For Monetarists, restraint in government spending was considered important to avoid the need for central banks to finance the deficits and, in doing so, generate excessive money growth which would threaten price stability. Notwithstanding this, restraint in government spending had been necessary due to government commitments to the Bretton Woods exchange rate system (1944-1971).
While balanced budgets over the cycle were considered broadly appropriate, the government budget constraint, an accounting identity, was interpreted as set of ex ante financing choices for government net spending (see Patinkin 1956; Christ 1968). That is, government could raise taxes, borrow or issue high-powered money (‘print money’). Monetarism had already warned against the latter, and the other financing options for government generated a revival of crowding-out theory and Ricardian equivalence.
Crowding-out could take various forms, yet Blinder and Solow (1972:3) asserted that financial crowding-out was ‘disputed by almost no one’. Drawing on classical loanable funds theory, it was argued that government debt would compete with private debt in financial markets, put upward pressure on interest rates and therefore reduce interest-sensitive private expenditures.
Barro’s (1974, 1989) Ricardian equivalence maintained that under a certain set of (restrictive) assumptions an increase in government spending would be offset by an increase in current private savings as the private sector anticipated higher future taxes. Thus national savings, real interest rates, investment, and the current account balance would remain unchanged. This was a special case of Modigliani and Brumberg (1954) and Friedman’s (1957) earlier work on the life-cycle theory/permanent income hypothesis.
The long-term consequences of budget deficits or fiscal sustainability was analysed in terms of the debt dynamics, which had already been presented by Domar (1944). While there was (is) no operational definition of fiscal sustainability, numerous econometric investigations of the so called present value budget constraint were developed to assess the sustainability of fiscal balances (see Hamilton and Flavin 1986; Trehan and Walsh 1988, 1991; Hakkio and Rush 1991). Most investigations focused on the US with mixed evidence in favour of fiscal sustainability. The policy implications however were limited since the estimates relied on historical data.
Instead, policymakers required forward-looking measures which motivated the development of fiscal indicators, such as primary gap, tax gap and net worth indicators. These methods, largely due to the work of Buiter (1985, 1995), Blanchard (1990) and Buiter et al. (1993), underpin the European Commission’s S1 and S2 fiscal indictors currently used to assess fiscal sustainability.
The 1981 tax cuts of the Reagan administration characterised the shift in political and economic opinion regarding fiscal policy. Drawing on the so called Laffer curve and emerging supply-side economics, the tax cuts were an attempt to increase tax revenue. The budget deficit, however, increased which precipitated the Gramm-Rudman-Hollings Deficit Reduction Act (1985) to formally constrain government spending.

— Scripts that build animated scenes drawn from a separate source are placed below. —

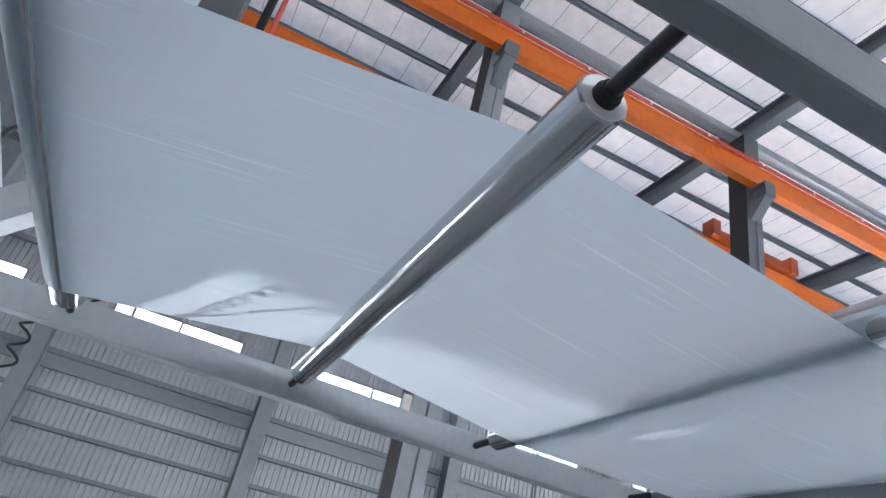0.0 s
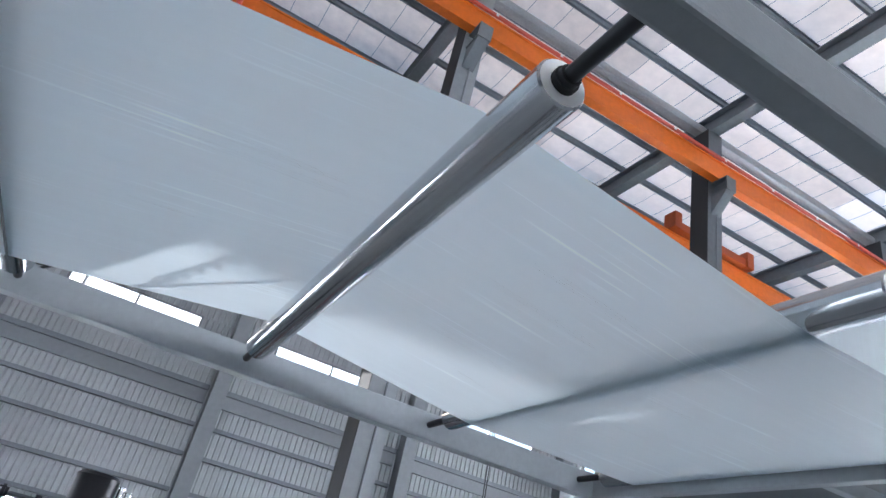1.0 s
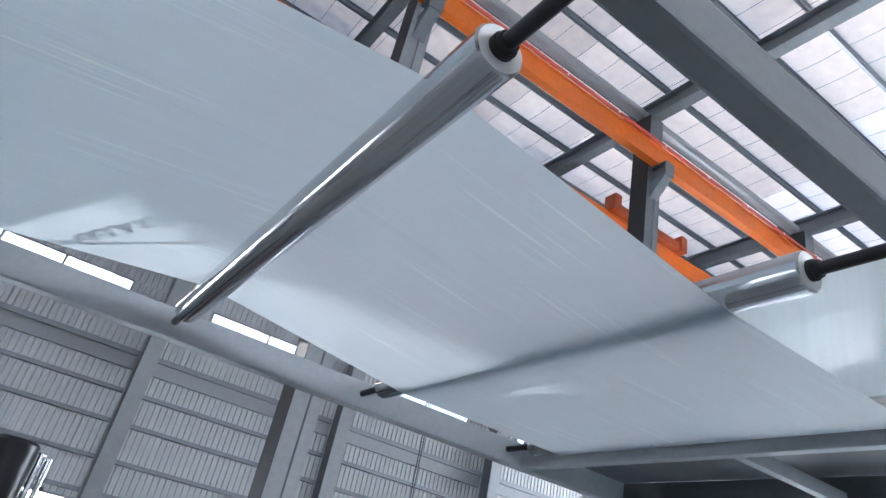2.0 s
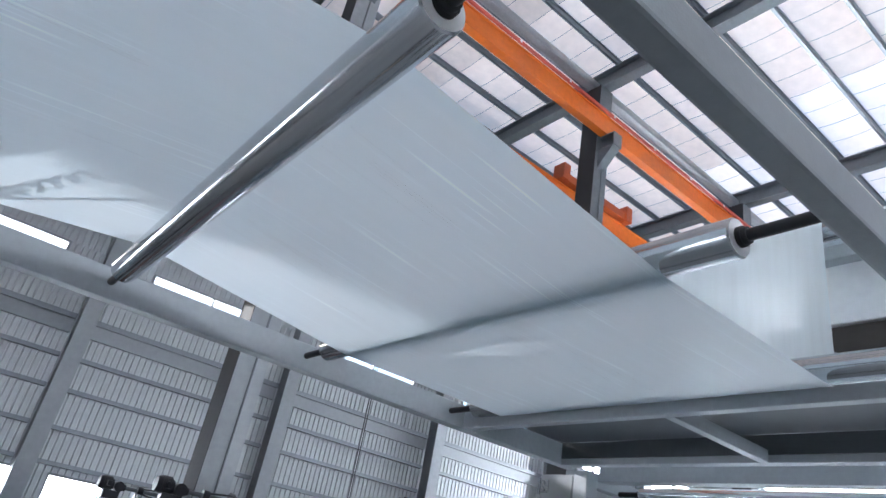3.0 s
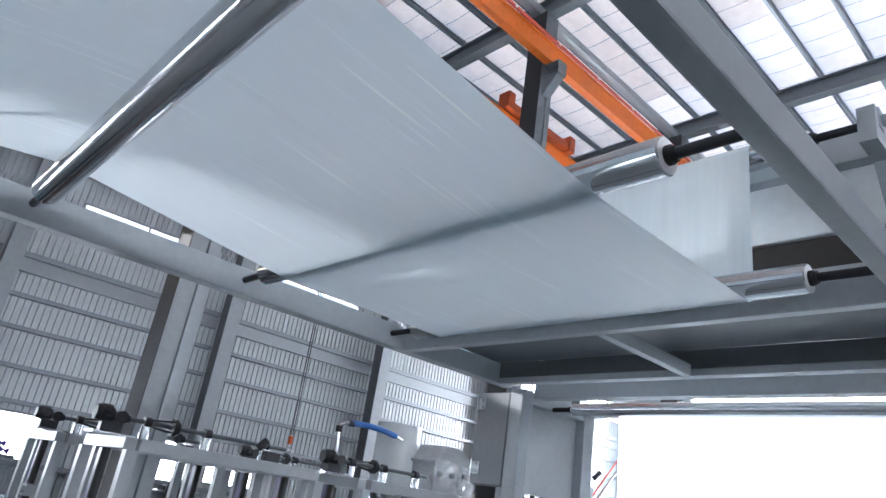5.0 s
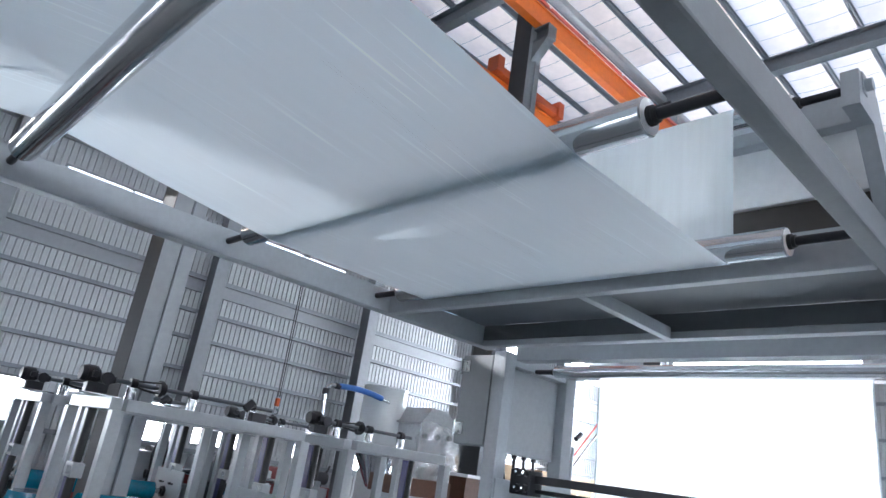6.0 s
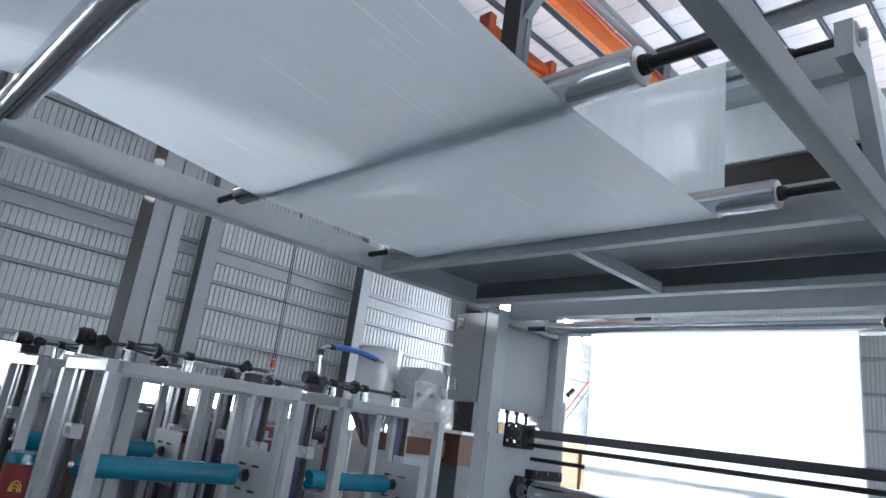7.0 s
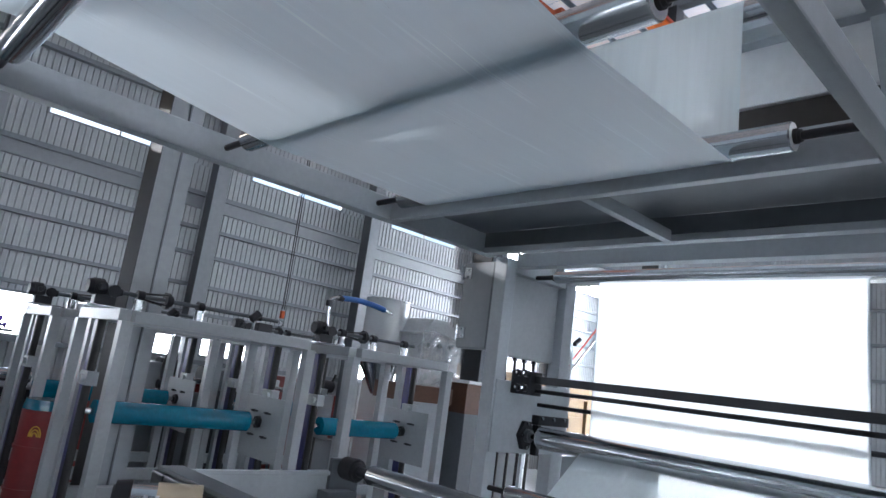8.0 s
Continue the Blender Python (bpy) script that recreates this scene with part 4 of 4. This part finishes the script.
film_lo = solid("plastic_film_infeed", film_sheet(arc(1.64, 1.12, 0.0415, 150, 62, 8) + span((1.66, 1.157), (2.42, 0.86), 6) + [(2.42, 0.86)], 0.12, 1.53), FILM_RISE, "milky plastic film running over the low guide roller", "film")
film_lo2 = solid("plastic_film_nip", film_sheet(arc(2.80, 1.327, 0.0625, 0, -125, 10) + span((2.764, 1.276), (2.30, 0.90), 6) + [(2.30, 0.90)], 0.10, 1.39), FILM_RISE, "milky plastic film leaving the nip roller", "film")

# dark clutter between and behind the units
rq = random.Random(17)
for i in range(26):
    x, y = rq.uniform(0.3, 6.0), rq.choice((6.95, 7.35, 7.5))
    w, h = rq.uniform(0.12, 0.4), rq.uniform(0.9, 1.5)
    mt = rq.choice((FRAME_DARK, BLACK, RED, FRAME_DARK, BROWN, BOXGREY))
    th = thing("stored_part", (x, y, 0), "dark machine part stored by the long wall", "machine part", "stored parts")
    part("stand", Mesh().box(x, x + w, y, y + 0.22, 0, h - 0.3, 0.008), mt, th)
    part("head", Mesh().rod((x - 0.05, y + 0.1, h - 0.18), (x + w * 0.8, y + 0.1, h - 0.18), rq.uniform(0.05, 0.12), 16), rq.choice((BLACK, FRAME_DARK, CHROME, RED)), th)
    part("arm", Mesh().rod((x + w * 0.5, y + 0.1, h - 0.3), (x + w * 0.5 + rq.uniform(-0.1, 0.1), y + 0.05, h), 0.018, 8), BLACK, th)


def motions():
    # the web runs at about 1.1 m/s and turns the rollers
    for tube, r, way in SPIN:
        walk(tube, [(k / FPS, pose(0, 0, 0, 0, way * math.degrees(1.1 * k / FPS / r), 0)) for k in range(241)])
    # creases ride along under the web, and come back round above it
    for ob, x0, x1, slope, phase in CREASES:
        rows = []
        for k in range(81):
            p = (phase + 1.1 * k / 10 / (2 * (x1 - x0))) % 1.0
            s = 2 * p if p < 0.5 else 2 - 2 * p
            lift = 0.0 if p < 0.5 else 0.05 * math.sin(math.pi * (p - 0.5) * 2)
            x = (x1 - x0) * s
            rows.append((k / 10, pose(x, 0, slope * x + lift)))
        walk(ob, rows)


motions()
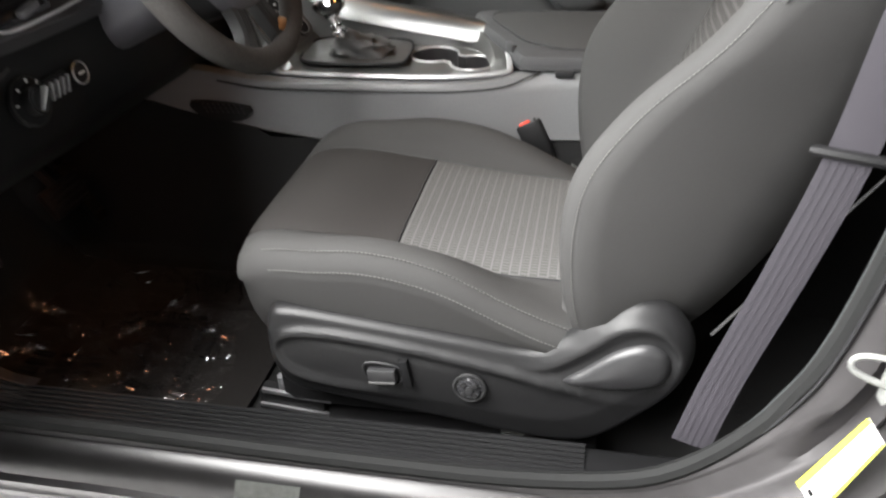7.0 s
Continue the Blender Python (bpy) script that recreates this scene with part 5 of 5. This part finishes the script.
for y in ys:
    pan, bol, hw, und = lerp_table(-y, [(-a, *r) for a, *r in CUSH])
    r = []
    for s, kind, c in prof:
        z = und if kind is None else und + (bol - und) * c if kind == "u" else max(bol + c, und + 0.35 * (bol - und)) if kind == "b" else (pan * 0.45 + bol * 0.55) if kind == "m" else pan + c
        if kind in ("b", "m") and s < 0:
            z += 0.014 * max(0, 1 - ((y + 0.17) / 0.19) ** 2)
        t_ = min(1, (-0.018 - y) / 0.055 + 0.004)
        z = 0.578 + (z - 0.578) * math.sqrt(1 - (1 - t_) ** 2)
        nose = 0.036 - 0.020 * max(0, -s - 0.55) / 0.45
        yf = -0.21 + (y + 0.21) * (1 + nose / 0.192) if y > -0.21 else y
        r.append(Vector((SX + s * hw * (1 - 0.13 * max(0, s)), yf, z)))
    rows.append(r)
CROSS = min(range(39), key=lambda i: abs(ys[i] + 0.210))
LEFT, RIGHT = 10, len(prof) - 1 - 10


def zone(i, j):
    y = (ys[i] + ys[i + 1]) / 2
    if LEFT <= j < RIGHT:
        return 1 if ys[CROSS] < y < -0.012 else 2 if y < ys[CROSS] else 0
    return 0


part("cushion", loft(rows, False, pick=lambda i, j: zone(i, j) == 0), M_SEAT, seat, "grey cloth seat cushion bolsters", 75)
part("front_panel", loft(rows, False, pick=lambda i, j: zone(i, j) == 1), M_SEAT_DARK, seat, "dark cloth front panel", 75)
part("centre_panel", loft(rows, False, pick=lambda i, j: zone(i, j) == 2), M_WEAVE, seat, "light woven centre panel", 75)
seam = [rows[i][5] * 0.6 + rows[i][6] * 0.4 + Vector((-0.001, 0, 0.002)) for i in range(8, 35)]
part("stitching", stitches(seam), M_STITCH, seat, "pale double stitching")
seam2 = [rows[i][4] + Vector((-0.0012, 0, 0.0)) for i in range(9, 35)]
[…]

1 Monetarist views were particularly influential to the Carter and Reagan administrations in the US, and Thatcher’s conservative economic agenda in the UK.
2 While the Monetarist experiment failed, the theory offered the blueprints for modern day central banking. In particular, the argument that monetary policy can only target nominal quantities was the foundation to inflation-targeting, which first began in New Zealand in the late 1980s and is now widely practiced by central banks within advanced economies. In addition, the Monetarist argument that central banks should be independent and guided by transparent rules remains pervasive. The notion of central bank independence was reinforced by Kydland and Prescott’s work on time-inconsistency.
3 Keynes’ Z and D curve analysis was compatible with rational expectations regarding the short-run proceeds from the sale of output. However, Keynes questioned the applicability of rational expectations to long-run returns on financial and non-financial investments given fundamental uncertainty.